Francis Ford Coppola a plongé jeudi la Croisette dans de sombres histoires de famille avec Tetro, un film très personnel tourné en Argentine qui ouvrait la Quinzaine des Réalisateurs à Cannes, plus habituée à recevoir des débutants que des géants d'Hollywood.

Chemise d'un orange flamboyant et sourire aux lèvres, le cinéaste du Parrain, deux fois Palme d'Or, a été chaleureusement applaudi par une salle ravie de voir de près un mythe vivant, à l'issue de la première projection du film ouverte à la presse et au public et suivie d'un débat.

Il était accompagné de sa femme Eleanor, de son fils Roman et de deux acteurs du film, Alden Ehrenreich et Maribel Verdu, un troisième, Vincent Gallo, devant arriver dans la soirée sur la Croisette.

Tetro (2 h 07), tourné en Argentine presque exclusivement en noir et blanc à l'exception de quelques scènes en couleur évoquant d'une manière inhabituelle le passé, raconte l'histoire d'une famille marquée par un père autocrate.

Benjamin, premier rôle d'un charmant Alden Ehrenreich aux faux airs de Leonardo Di Caprio, vient retrouver son frère (Vincent Gallo) à Buenos Aires.
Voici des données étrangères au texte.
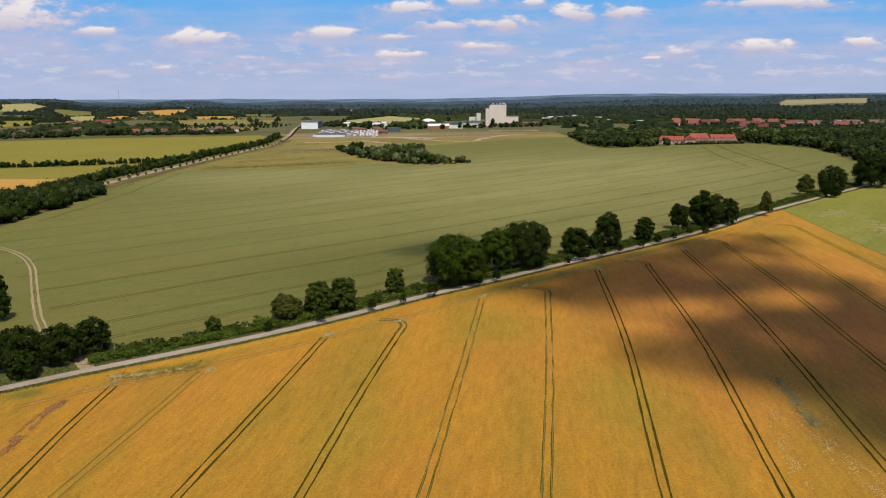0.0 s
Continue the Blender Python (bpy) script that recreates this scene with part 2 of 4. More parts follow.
M = {}
M["meadow"] = material("meadow", ((0.084, 0.077, 0.018), (0.182, 0.147, 0.031), (0.270, 0.192, 0.050)), (0.014, 0.14), bump=0.6, stretch=(25, 1.7, 1.0))
M["fallow"] = material("rough_bare_ground", ((0.10, 0.085, 0.03), (0.19, 0.135, 0.06), (0.34, 0.24, 0.14)), (0.02, 0.14), bump=0.6, stretch=(8, 3.0, 1.0))
# first pale entry puts the reddish tint of the cloud-shaded wheat into its colour
M["wheat"] = crop_material("ripening_wheat", ((0.382, 0.185, 0.017), (0.312, 0.164, 0.015), (0.372, 0.163, 0.020)), (0.225, 0.148, 0.015), -7.8, 0.035, 1.7, 5.0, streaky=(0.20, 0.135, 0.014), streak_size=0.30, streak_depth=0.6,
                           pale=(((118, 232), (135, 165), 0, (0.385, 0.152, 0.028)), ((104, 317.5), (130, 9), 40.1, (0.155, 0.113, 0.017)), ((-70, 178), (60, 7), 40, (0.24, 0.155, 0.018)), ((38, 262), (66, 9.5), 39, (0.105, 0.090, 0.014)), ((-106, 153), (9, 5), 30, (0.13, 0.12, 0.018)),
                                 ((18, 205), (26, 34), -8, (0.27, 0.168, 0.016)), ((48, 150), (20, 40), -8, (0.27, 0.168, 0.016)), ((-20, 130), (18, 40), -8, (0.29, 0.175, 0.017)), ((100, 140), (22, 60), -8, (0.24, 0.142, 0.018)),
                                 ((-62, 186.5), (72, 5), 38, (0.42, 0.21, 0.020)), ((146, 357), (100, 5), 40.5, (0.42, 0.21, 0.021))), grainy=0.40)
# second pale entry darkens the near barley: painted shading of the steeper view
M["barley"] = crop_material("green_barley", ((0.114, 0.114, 0.025), (0.132, 0.129, 0.030), (0.126, 0.118, 0.026)), (0.142, 0.120, 0.029), -51, 0.02, 1.3, 6.0,
                            pale=(((90, 620), (520, 350), 40, (0.210, 0.190, 0.065)), ((-25, 290), (130, 95), 35, (0.106, 0.101, 0.023)), ((-165, 640), (190, 150), 10, (0.205, 0.186, 0.064))), grainy=0.32, streaky=(0.100, 0.078, 0.024))
M["side_crop"] = crop_material("side_crop", ((0.165, 0.162, 0.022), (0.195, 0.182, 0.028), (0.148, 0.148, 0.022)), (0.235, 0.205, 0.055), -40, 0.03, 1.4, 3.0)
# flat ruts: shade between the standing stalks is mixed into their dark green tone
M["rut"] = material("pressed_rut", ((0.028, 0.026, 0.005), (0.085, 0.062, 0.010)), (0.06, 0.7), bump=0.5, spec=0.0)
M["rut_green_wheat"] = material("green_rut", ((0.050, 0.045, 0.007), (0.125, 0.092, 0.014)), (0.06, 0.7), bump=0.5, spec=0.0)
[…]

Ce dernier, écrivain raté, a quitté dix ans plus tôt famille et États-Unis, pour fuir un père méprisant (Klaus Maria Brandauer), célèbre chef d'orchestre.

«Rien de ce que raconte l'histoire n'est arrivé, mais tout est vrai», a affirmé, énigmatique, le cinéaste qui ne cache pas à longueur d'entrevues avoir réalisé là un de ses films les plus personnels.

«Quand j'ai fait Le Parrain, je ne connaissais rien des gangsters, je n'en avais jamais rencontrés», dit-il en riant. «Je savais qu'ils étaient originaires d'Italie, comme ma famille, alors je leur ai donné des habitudes de famille, une façon de manger, de parler».

«Pour Tetro, même si ma famille ne vient pas d'Argentine, j'ai pensé que ce serait une bonne occasion d'en transposer certaines choses en Argentine», dit-il.

Tetro est, après Les gens de la pluie et Conversation secrète, le troisième film de la longue carrière de Coppola dont il a écrit lui-même le scénario. «Je l'ai écrit à mes moments perdus, le week-end, pendant le tournage de mon dernier film», a indiqué le cinéaste, âgé de 70 ans.

«J'ai titré les films le Parrain, de Mario Puzo et le Dracula, de Bram Stocker, car je ne m'en considérais pas comme l'auteur unique, ce serait injuste», a expliqué le cinéaste. Le «travail le plus difficile et le plus essentiel est le travail d'écriture. Je voulais tourner un film dont j'étais l'auteur», a-t-il ajouté.

Le film, à la photographie superbe, utilise à merveille le magnétisme, la sincérité et l'énergie de ses interprètes, alternant émotions et drôleries. Dommage qu'il n'en finisse plus de finir, avec des scènes inutiles et mélodramatiques.

Le cinéaste n'a pas été retenu dans la Sélection officielle. «On m'a proposé une soirée de gala avec tapis rouge, mais je ne voulais pas d'une soirée en smoking : je voulais participer à la compétition», dit-il. Coppola a alors accepté l'invitation de la Quinzaine, une sélection instituée d'ordinaire pour faire découvrir les auteurs.

Le délégué général du festival Thierry Frémaux avait à ce propos il y a quelques jours devant la presse, rappelé que Cannes faisait «des choix, des propositions», avec des négociations qui parfois «n'aboutissaient pas».